## START

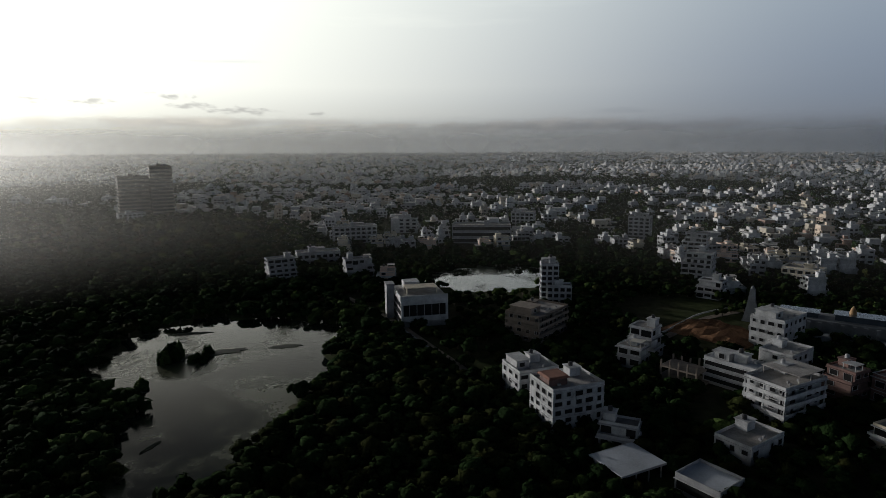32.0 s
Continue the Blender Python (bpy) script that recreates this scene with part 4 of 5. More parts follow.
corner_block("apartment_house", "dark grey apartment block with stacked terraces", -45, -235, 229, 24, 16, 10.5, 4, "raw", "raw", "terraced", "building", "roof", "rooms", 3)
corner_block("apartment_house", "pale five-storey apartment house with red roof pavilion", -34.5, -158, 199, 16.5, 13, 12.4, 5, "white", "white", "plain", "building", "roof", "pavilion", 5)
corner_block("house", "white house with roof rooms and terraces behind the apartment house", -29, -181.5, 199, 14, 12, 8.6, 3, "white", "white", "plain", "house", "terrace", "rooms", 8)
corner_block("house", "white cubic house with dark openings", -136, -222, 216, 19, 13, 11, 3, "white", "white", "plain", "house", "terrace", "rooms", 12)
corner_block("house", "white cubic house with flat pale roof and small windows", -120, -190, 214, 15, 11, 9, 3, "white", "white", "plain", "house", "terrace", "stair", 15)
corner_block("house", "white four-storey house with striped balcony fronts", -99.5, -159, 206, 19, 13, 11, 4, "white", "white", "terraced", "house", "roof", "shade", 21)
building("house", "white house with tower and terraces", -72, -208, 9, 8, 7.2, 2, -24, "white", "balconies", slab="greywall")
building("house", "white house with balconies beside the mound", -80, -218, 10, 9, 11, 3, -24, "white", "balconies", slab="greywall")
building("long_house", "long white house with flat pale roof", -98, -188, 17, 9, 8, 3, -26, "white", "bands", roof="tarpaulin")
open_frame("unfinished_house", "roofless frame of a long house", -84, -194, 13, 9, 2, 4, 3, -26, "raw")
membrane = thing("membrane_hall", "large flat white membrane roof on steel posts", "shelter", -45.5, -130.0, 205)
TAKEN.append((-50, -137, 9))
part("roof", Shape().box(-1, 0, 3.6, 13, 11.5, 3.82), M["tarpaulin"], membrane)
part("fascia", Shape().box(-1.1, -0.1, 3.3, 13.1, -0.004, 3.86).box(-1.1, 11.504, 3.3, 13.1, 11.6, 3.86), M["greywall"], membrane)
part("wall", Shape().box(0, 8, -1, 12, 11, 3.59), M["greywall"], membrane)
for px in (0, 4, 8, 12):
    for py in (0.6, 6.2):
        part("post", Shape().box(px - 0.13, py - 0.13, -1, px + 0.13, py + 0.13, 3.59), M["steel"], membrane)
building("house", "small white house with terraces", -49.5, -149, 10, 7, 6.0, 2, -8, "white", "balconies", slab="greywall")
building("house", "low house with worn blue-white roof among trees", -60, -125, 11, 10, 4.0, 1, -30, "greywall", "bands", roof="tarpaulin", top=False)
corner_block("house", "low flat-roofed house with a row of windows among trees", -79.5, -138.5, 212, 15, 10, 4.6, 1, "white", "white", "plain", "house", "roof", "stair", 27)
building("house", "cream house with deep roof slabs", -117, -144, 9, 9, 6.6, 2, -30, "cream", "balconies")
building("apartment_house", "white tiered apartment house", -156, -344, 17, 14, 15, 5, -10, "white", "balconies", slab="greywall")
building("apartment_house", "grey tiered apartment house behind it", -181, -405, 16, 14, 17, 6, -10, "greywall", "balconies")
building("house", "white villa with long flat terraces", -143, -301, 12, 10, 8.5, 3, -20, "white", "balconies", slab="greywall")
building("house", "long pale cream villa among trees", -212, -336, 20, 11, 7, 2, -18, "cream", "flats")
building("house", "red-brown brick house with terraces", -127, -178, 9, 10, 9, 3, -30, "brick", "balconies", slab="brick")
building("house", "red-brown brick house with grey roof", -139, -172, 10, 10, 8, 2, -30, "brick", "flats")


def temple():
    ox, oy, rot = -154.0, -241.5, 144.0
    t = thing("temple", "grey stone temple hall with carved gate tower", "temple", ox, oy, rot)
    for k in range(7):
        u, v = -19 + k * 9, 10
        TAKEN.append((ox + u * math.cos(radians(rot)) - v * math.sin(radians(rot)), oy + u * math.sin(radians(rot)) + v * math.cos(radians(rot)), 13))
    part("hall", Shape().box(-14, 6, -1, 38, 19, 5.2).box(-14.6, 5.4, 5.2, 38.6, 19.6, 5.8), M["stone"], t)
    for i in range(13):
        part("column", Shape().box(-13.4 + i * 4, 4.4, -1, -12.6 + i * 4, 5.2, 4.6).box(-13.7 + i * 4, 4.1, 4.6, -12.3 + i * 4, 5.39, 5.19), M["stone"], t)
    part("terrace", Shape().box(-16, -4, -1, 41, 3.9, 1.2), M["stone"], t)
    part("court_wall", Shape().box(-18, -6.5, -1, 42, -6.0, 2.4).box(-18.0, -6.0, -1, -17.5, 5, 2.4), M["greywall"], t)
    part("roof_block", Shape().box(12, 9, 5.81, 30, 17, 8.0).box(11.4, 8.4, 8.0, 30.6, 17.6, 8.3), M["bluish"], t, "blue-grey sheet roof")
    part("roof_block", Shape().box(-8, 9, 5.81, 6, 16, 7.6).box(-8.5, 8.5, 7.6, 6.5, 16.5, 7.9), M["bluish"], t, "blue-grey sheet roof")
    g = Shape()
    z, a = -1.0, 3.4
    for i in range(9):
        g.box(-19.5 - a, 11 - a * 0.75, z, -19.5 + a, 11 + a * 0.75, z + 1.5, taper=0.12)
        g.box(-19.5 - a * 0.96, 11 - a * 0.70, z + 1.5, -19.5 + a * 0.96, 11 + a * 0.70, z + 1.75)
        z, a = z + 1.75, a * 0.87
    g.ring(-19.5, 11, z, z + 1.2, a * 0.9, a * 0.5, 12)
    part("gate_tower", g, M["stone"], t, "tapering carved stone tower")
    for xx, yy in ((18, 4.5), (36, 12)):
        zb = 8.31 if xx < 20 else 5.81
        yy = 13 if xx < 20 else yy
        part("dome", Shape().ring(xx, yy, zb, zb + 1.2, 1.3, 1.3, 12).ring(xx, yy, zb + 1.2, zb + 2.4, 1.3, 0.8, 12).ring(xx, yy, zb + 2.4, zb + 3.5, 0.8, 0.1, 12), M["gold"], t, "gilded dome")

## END

Task:
Reproduce the data verbatim. Do not carry any picture into the copy.

Answer for the task:
32.0 s
Continue the Blender Python (bpy) script that recreates this scene with part 4 of 5. More parts follow.
corner_block("apartment_house", "dark grey apartment block with stacked terraces", -45, -235, 229, 24, 16, 10.5, 4, "raw", "raw", "terraced", "building", "roof", "rooms", 3)
corner_block("apartment_house", "pale five-storey apartment house with red roof pavilion", -34.5, -158, 199, 16.5, 13, 12.4, 5, "white", "white", "plain", "building", "roof", "pavilion", 5)
corner_block("house", "white house with roof rooms and terraces behind the apartment house", -29, -181.5, 199, 14, 12, 8.6, 3, "white", "white", "plain", "house", "terrace", "rooms", 8)
corner_block("house", "white cubic house with dark openings", -136, -222, 216, 19, 13, 11, 3, "white", "white", "plain", "house", "terrace", "rooms", 12)
corner_block("house", "white cubic house with flat pale roof and small windows", -120, -190, 214, 15, 11, 9, 3, "white", "white", "plain", "house", "terrace", "stair", 15)
corner_block("house", "white four-storey house with striped balcony fronts", -99.5, -159, 206, 19, 13, 11, 4, "white", "white", "terraced", "house", "roof", "shade", 21)
building("house", "white house with tower and terraces", -72, -208, 9, 8, 7.2, 2, -24, "white", "balconies", slab="greywall")
building("house", "white house with balconies beside the mound", -80, -218, 10, 9, 11, 3, -24, "white", "balconies", slab="greywall")
building("long_house", "long white house with flat pale roof", -98, -188, 17, 9, 8, 3, -26, "white", "bands", roof="tarpaulin")
open_frame("unfinished_house", "roofless frame of a long house", -84, -194, 13, 9, 2, 4, 3, -26, "raw")
membrane = thing("membrane_hall", "large flat white membrane roof on steel posts", "shelter", -45.5, -130.0, 205)
TAKEN.append((-50, -137, 9))
part("roof", Shape().box(-1, 0, 3.6, 13, 11.5, 3.82), M["tarpaulin"], membrane)
part("fascia", Shape().box(-1.1, -0.1, 3.3, 13.1, -0.004, 3.86).box(-1.1, 11.504, 3.3, 13.1, 11.6, 3.86), M["greywall"], membrane)
part("wall", Shape().box(0, 8, -1, 12, 11, 3.59), M["greywall"], membrane)
for px in (0, 4, 8, 12):
    for py in (0.6, 6.2):
        part("post", Shape().box(px - 0.13, py - 0.13, -1, px + 0.13, py + 0.13, 3.59), M["steel"], membrane)
building("house", "small white house with terraces", -49.5, -149, 10, 7, 6.0, 2, -8, "white", "balconies", slab="greywall")
building("house", "low house with worn blue-white roof among trees", -60, -125, 11, 10, 4.0, 1, -30, "greywall", "bands", roof="tarpaulin", top=False)
corner_block("house", "low flat-roofed house with a row of windows among trees", -79.5, -138.5, 212, 15, 10, 4.6, 1, "white", "white", "plain", "house", "roof", "stair", 27)
building("house", "cream house with deep roof slabs", -117, -144, 9, 9, 6.6, 2, -30, "cream", "balconies")
building("apartment_house", "white tiered apartment house", -156, -344, 17, 14, 15, 5, -10, "white", "balconies", slab="greywall")
building("apartment_house", "grey tiered apartment house behind it", -181, -405, 16, 14, 17, 6, -10, "greywall", "balconies")
building("house", "white villa with long flat terraces", -143, -301, 12, 10, 8.5, 3, -20, "white", "balconies", slab="greywall")
building("house", "long pale cream villa among trees", -212, -336, 20, 11, 7, 2, -18, "cream", "flats")
building("house", "red-brown brick house with terraces", -127, -178, 9, 10, 9, 3, -30, "brick", "balconies", slab="brick")
building("house", "red-brown brick house with grey roof", -139, -172, 10, 10, 8, 2, -30, "brick", "flats")


def temple():
    ox, oy, rot = -154.0, -241.5, 144.0
    t = thing("temple", "grey stone temple hall with carved gate tower", "temple", ox, oy, rot)
    for k in range(7):
        u, v = -19 + k * 9, 10
        TAKEN.append((ox + u * math.cos(radians(rot)) - v * math.sin(radians(rot)), oy + u * math.sin(radians(rot)) + v * math.cos(radians(rot)), 13))
    part("hall", Shape().box(-14, 6, -1, 38, 19, 5.2).box(-14.6, 5.4, 5.2, 38.6, 19.6, 5.8), M["stone"], t)
    for i in range(13):
        part("column", Shape().box(-13.4 + i * 4, 4.4, -1, -12.6 + i * 4, 5.2, 4.6).box(-13.7 + i * 4, 4.1, 4.6, -12.3 + i * 4, 5.39, 5.19), M["stone"], t)
    part("terrace", Shape().box(-16, -4, -1, 41, 3.9, 1.2), M["stone"], t)
    part("court_wall", Shape().box(-18, -6.5, -1, 42, -6.0, 2.4).box(-18.0, -6.0, -1, -17.5, 5, 2.4), M["greywall"], t)
    part("roof_block", Shape().box(12, 9, 5.81, 30, 17, 8.0).box(11.4, 8.4, 8.0, 30.6, 17.6, 8.3), M["bluish"], t, "blue-grey sheet roof")
    part("roof_block", Shape().box(-8, 9, 5.81, 6, 16, 7.6).box(-8.5, 8.5, 7.6, 6.5, 16.5, 7.9), M["bluish"], t, "blue-grey sheet roof")
    g = Shape()
    z, a = -1.0, 3.4
    for i in range(9):
        g.box(-19.5 - a, 11 - a * 0.75, z, -19.5 + a, 11 + a * 0.75, z + 1.5, taper=0.12)
        g.box(-19.5 - a * 0.96, 11 - a * 0.70, z + 1.5, -19.5 + a * 0.96, 11 + a * 0.70, z + 1.75)
        z, a = z + 1.75, a * 0.87
    g.ring(-19.5, 11, z, z + 1.2, a * 0.9, a * 0.5, 12)
    part("gate_tower", g, M["stone"], t, "tapering carved stone tower")
    for xx, yy in ((18, 4.5), (36, 12)):
        zb = 8.31 if xx < 20 else 5.81
        yy = 13 if xx < 20 else yy
        part("dome", Shape().ring(xx, yy, zb, zb + 1.2, 1.3, 1.3, 12).ring(xx, yy, zb + 1.2, zb + 2.4, 1.3, 0.8, 12).ring(xx, yy, zb + 2.4, zb + 3.5, 0.8, 0.1, 12), M["gold"], t, "gilded dome")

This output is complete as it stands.